As soon as Bobby was handed over for a final time, his head rested on my shoulder and almost immediately he wrapped his legs around me soaking up my body heat. I suspect he was about 30 pounds of lean gator muscle.

Mike Sturgill Shows Off an Alligator's Tongue, Naples, Fla.
Mike Sturgill Shows Off an Alligator's Tongue, Naples, Fla.

After the photo session, Gatorman brought out an alligator in training named Turbo and showed and provided an educational overview about various functions of the animal, including getting up close to its tongue, ears and nostrils. I’ve lived in Everglades National Park for a few years and his presentation was the most thorough I’ve ever heard.

What happens to the gators once they are too big for hugging? They are retired to captive environments.

Gator Hugging in a Mall?

Sturgill and his family moved to Southwest Florida in 1997 from West Virginia. He had a goal of running an airboat operation through the Everglades and got acquainted with the reptiles including working at Wooten’s Airboat Tour. Four years ago, he began offering gator hugging.

Alligator hugging fits as an old Florida roadside attraction but if you were strolling from boutique shop to restaurant, would you hug a gator? Sturgill is trying to expand alligator hugging into Tin City, a shopping, dining and entertainment district in Naples, yet some elected officials and animal rights advocates aren’t too keen on the idea. (Actually, don’t think they accept the act at all.) He’s attended a couple of council meetings and has one more toward the end of September when elected officials will determine yea or nay to hugging a gator.

If gator hugging is allowed in Tin City, Gatorman Mike told me he plans on continuing the service in the original location, too.

Hugging is allowed but no kissing gators on the lips. Why? Because they don’t have lips.

Alligator Hugging in Naples, Fla.
Alligator Hugging in Naples, Fla.

Hug an Alligator
Located next to a gas station near the entrance to Collier Seminole State Park
20200 E. Tamiami Trail (near San Marco Road)
Naples, Fla. (Eastern Collier County)
Fee: $5 gratuity



Jennifer A. Huber is an award-winning travel and outdoor blogger and writer in Southwest Florida. Originally from Buffalo, N.Y., a hiking trail led her to a career path in the tourism industry for more than 30 years. She spent a decade with a park management company in Yellowstone, Death Valley, and Everglades National Parks. She founded the travel blog, with the goal of inspiring others to travel alone, not lonely. The unexpected death of her former husband in 2008 reminded her how short life is. His passing was a catalyst for sharing her experiences with the goal of inspiring and empowering others to travel solo. Jennifer holds a Travel Marketing Professional certification from the Southeast Tourism Society, is a certified food judge, member of the NASA Social community, and alum of the FBI Citizens Academy. When not traveling, she is either in the kitchen, practicing her photography skills, or road tripping with her dog, Radcliff.
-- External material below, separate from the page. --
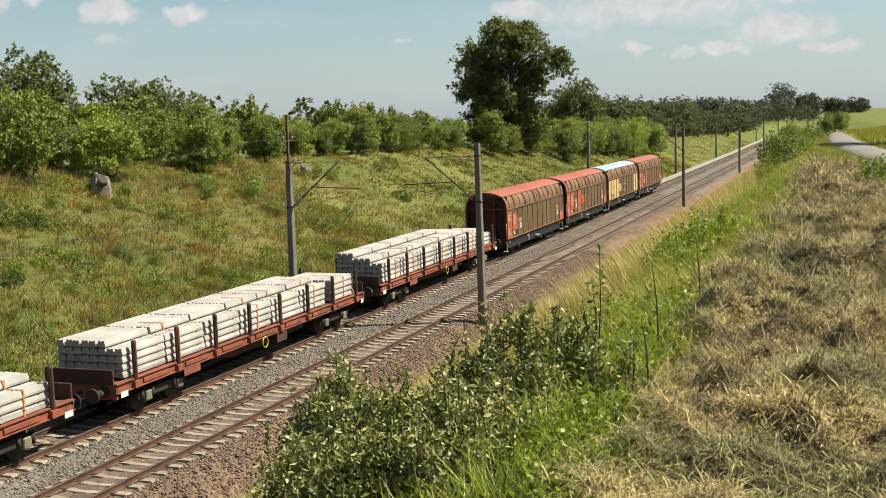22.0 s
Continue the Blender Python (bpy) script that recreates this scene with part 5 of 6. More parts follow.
def hedgerow():
    rng = random.Random(7)
    lab = "dense green hawthorn and blackthorn bush on top of the bank"
    kinds = [bush_kind(100 + i, M["hedge_leaf"] if i % 3 == 0 else M["hedge_light"], 1.6 + 0.17 * i, 4.5 - 0.15 * i, 11000, 0.14, 4, label=lab, group="hedgerow on the far bank") for i in range(6)]
    back = [bush_kind(120 + i, M["hedge_leaf"] if i else M["hedge_light"], 2.3, 4.2, 3600, 0.24, 0, label=lab, group="hedgerow on the far bank") for i in range(3)]
    spots, behind = [], []
    for x in np.arange(-78, 225, 2.6):
        if 112 < x < 124:
            continue
        top = 24.2 + max(np.interp(x, [-110, -60, 30, 120, 220], [4.2, 6.6, 7.2, 6.0, 4.2]), 0) * 1.75 + 3
        s = rng.uniform(0.5, 0.98)
        if 38 < x < 47:
            top += 3.5
        if x > 130:
            s *= 0.8
        spots.append((x + rng.uniform(-0.8, 0.8), top + bend_f(x) + rng.uniform(-0.4, 2.2), s))
        behind.append((x + rng.uniform(-1.3, 1.3), top + bend_f(x) + rng.uniform(2.5, 6), rng.uniform(0.65, 0.95)))
    spots += [(113.5, 35.6, 0.9), (118.5, 35.0, 0.8), (126, 34.6, 0.85), (51, 37.8, 0.85), (46, 38.6, 0.95), (60, 37.6, 0.75), (-4.5, 40.2, 1.1), (4, 40.5, 1.05), (-18, 40.6, 1.0),
              (-48, -9.5, 1.2), (-57, -8.2, 1.3), (-63, -6.6, 1.1), (-70, -5.0, 0.9), (-79, -3.4, 0.8), (-90, -2.2, 0.8), (-100, -1.2, 0.8), (-44, -12.5, 1.3),
              (168, 2.6, 0.75), (176, 1.4, 0.6), (160, 3.6, 0.55), (200, 9.6, 1.0), (222, 11.2, 1.1), (250, 12.6, 1.1), (185, 8.2, 0.8),
              (133, 32.6, 0.9), (138, 33.4, 1.0), (145, 32.4, 1.0), (151, 32.8, 0.9), (157, 31.8, 1.05), (163, 31.8, 0.9), (168, 30.9, 1.1), (174, 31.4, 1.0), (180, 30.2, 1.15), (187, 31.4, 1.0), (193, 30.6, 0.9)]
    set_down(kinds, rng, spots, True)
    set_down(back, rng, behind, True)


def bend_f(x):
    return float(bend(x))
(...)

4 thoughts on “Alligator Hugging in Naples, Florida. Yeah, That’s Right. Gator Hugging.

  1. Fun for people. Cruel to the alligator. Alligators are naturally solitary and territorial, avoiding contact with any being. As if keeping them captive weren’t cruel enough, alligators used for photo ops are driven around, then muzzled and manhandled, all of which causes them extreme torment and stress. Indoor, air-conditioned environments rife with strange sights and sounds make things all the worse for these cold-blooded, wild beings.

  2. Stopped at the gas station next to where they advertise this alligator hugging exhibit and walked by for fun – unfortunately. I was completely appalled by the living conditions – in one very small cage were 4 large (5′) alligators and one tiny “pool” of disgusting water. They seem to have expanded to include other animals, who were also living in tiny enclosures. I was having a great vacation until I saw this place – I can’t believe this is allowed and tolerated by locals.